In the early 1990s, the City spent considerable time and money on a plan to spend $46 million to develop Haskell Avenue between Lemmon Avenue and Fair Park. The goal was to turn Haskell into a six-lane boulevard with wide sidewalks and trolley tracks — something that would do more than paint over urban blight, but that would be active and aggressive in redeveloping a part of town that not only needed it, but would pay long-term benefits to the neighborhood, to Fair Park, and to the City.

Today, more than a decade later, Haskell looks exactly as it did then — a one-way street full of potholes that runs past boarded up buildings and empty storefronts.

The failure of the Haskell development plan is what this month’s strong mayor election is about. Forget about the personalities, be they the mayor or her opponents. Forget about the strange and peculiar coalitions that have been formed to fight this election, that Steve Bartlett, Laura Miller and Boone Pickens are on the same side (to say nothing of agreeing with me). Forget the name-calling and the mud-slinging that each side has deployed to paint the other as either Park Cities carpetbaggers or small-minded, parochial rubes.

Ask yourself this question: Is the current system capable of doing things like developing Haskell? If you think it is, then vote against the strong mayor proposal. But if you think it isn’t — and the evidence seems pretty conclusive whenever I drive down Haskell — then it’s time to vote for the strong mayor proposal.

I don’t know that a strong mayor will solve all of Dallas’ problems, if only because the city is, and will likely remain, deeply divided over what our government should be. There are probably a considerable number of voters, even down here in more progressive East Dallas, who think spending $46 million to develop Haskell is a waste of the taxpayers’ money. But for those of us who do believe that government must do more than try to cut taxes every year, who believe in libraries and parks and health insurance for city employees, a strong mayor makes sense. That would give us at least one person we could hold responsible when none of those things happen. Right now, no one is responsible except the city manager, and I can’t vote to throw her out of office.

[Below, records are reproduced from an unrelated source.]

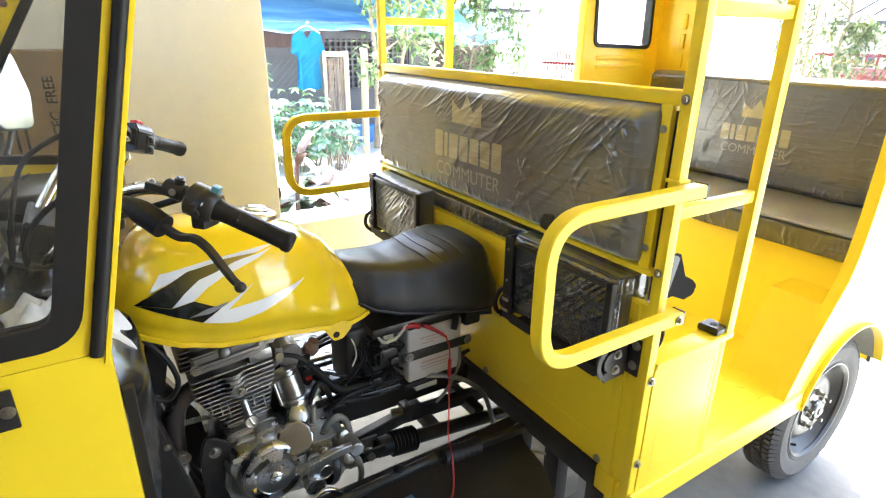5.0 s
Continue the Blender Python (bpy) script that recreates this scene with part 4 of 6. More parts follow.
def engine():
    eng = epart("engine", rbox(-0.060, 0.056, -0.052, 0.052, 0.0, 0.245, 0.02), ALU_DARK, trike, "air-cooled single-cylinder engine with bright fins")
    n = 13
    for i in range(n):
        t = i / (n - 1)
        grow = min(1.0, t * 1.35)
        e0, e1 = -0.060 - 0.040 * grow, 0.057 + 0.029 * grow
        w = 0.066 + 0.016 * grow
        epart("cylinder_fin", fin(w, e0, e1, 0.072 + 0.0128 * i, 0.0036, 0.155 < 0.072 + 0.0128 * i < 0.218), ALU, eng, "thin bright cooling fin" if i == 0 else "")
    # short ties between the fins
    for y, z0, z1 in ((0.040, 0.150, 0.222), (0.064, 0.138, 0.222), (-0.052, 0.112, 0.165), (-0.072, 0.125, 0.178), (-0.036, 0.098, 0.14), (0.022, 0.098, 0.135), (0.046, 0.085, 0.13)):
        epart("fin_tie", box(0.060, 0.072, y - 0.0013, y + 0.0013, z0, z1), ALU, eng)
    # chain boss, its bolt, the stud tube and the slotted cap below it
    epart("chain_boss", cyl((0.068, -0.008, 0.150), (0.068, -0.008, 0.214), 0.021, seg=28, bevel=0.004), ALU, eng)
    epart("bolt_seat", lathe([(0.0, 0.0), (0.0115, 0.0), (0.0115, 0.012), (0.009, 0.015), (0.0, 0.015)], (0.080, -0.003, 0.1705), (1, 0, 0.1), 22), ALU, eng)
    epart("bolt", bolt((0.095, -0.003, 0.172), (1, 0, 0.1), 0.006, 0.006), STEEL, eng)
    epart("stud_tube", cyl((0.082, -0.002, 0.140), (0.098, 0.001, 0.096), 0.0088, seg=18, bevel=0.002), ALU, eng)
    cap = epart("slotted_cap", lathe([(0.0, -0.012), (0.0145, -0.012), (0.015, 0.0), (0.0162, 0.002), (0.0165, 0.008), (0.0148, 0.0105), (0.0125, 0.0105), (0.0118, 0.007), (0.0, 0.007)], (0.100, 0.001, 0.088), (1, 0, 0.2), 30), ALU, eng)
    epart("cap_slot", box(-0.0015, 0.0022, -0.002, 0.002, -0.0115, 0.0115, 0.001, m=Matrix.Translation((0.108, 0.001, 0.0895)) @ Matrix.Rotation(radians(-11), 4, "Y") @ Matrix.Rotation(radians(20), 4, "X")), CHROME, cap)
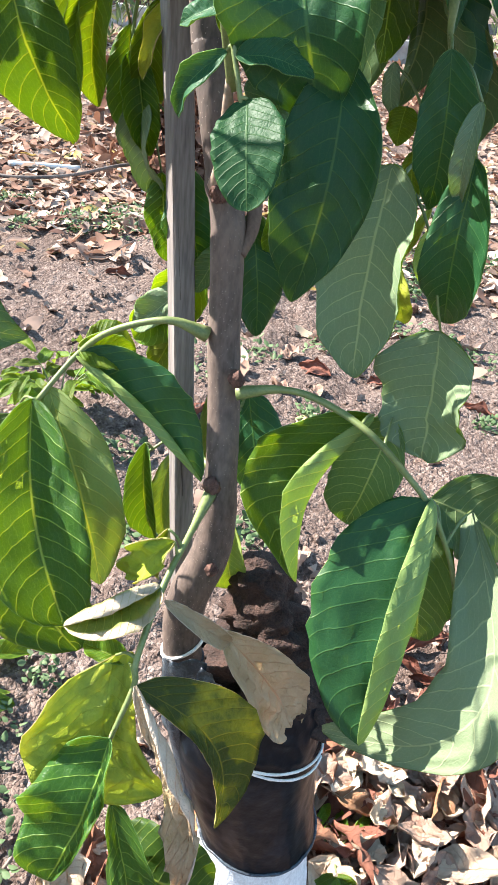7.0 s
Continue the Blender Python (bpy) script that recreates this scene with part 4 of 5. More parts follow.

The question I always ask those who oppose the strong mayor system is to offer one example in the past 20 years of the council addressing a citywide concern, and then passing legislation to deal with that concern (with the proviso that the pooper scooper and no smoking ordinances don’t count). It just doesn’t happen. When Velleta Lill wanted to raise taxes a smidgen in this year’s budget to pay to pick up the garbage at city parks, her proposal was beaten so soundly you’d have thought she had asked the council to run naked through the streets.

And, in keeping with the almost surreal nature of the strong mayor election, the person who led the opposition to Lill’s proposal was Laura Miller, who issued more than one “over my dead body” proclamation against the plan. In fact, much of the strong mayor debate is tied up with Miller’s unique style and qualities, and that confuses the issue even further. Far more shrewd observers of the Dallas political scene than myself, like Jim Schutze, have noted that many voters will support the strong mayor not because they like it or know much about it, but because Miller is for it. And those of us who wouldn’t vote for Miller will vote for the plan despite her support for it.

Because, in the end, it comes down to Haskell Avenue. If we’re going to spend the time and money to develop a plan, then let’s spend the time and money for the development. And if we’re not going to do either, then give me someone I can vote for — or against — to show my displeasure at the way the city is run.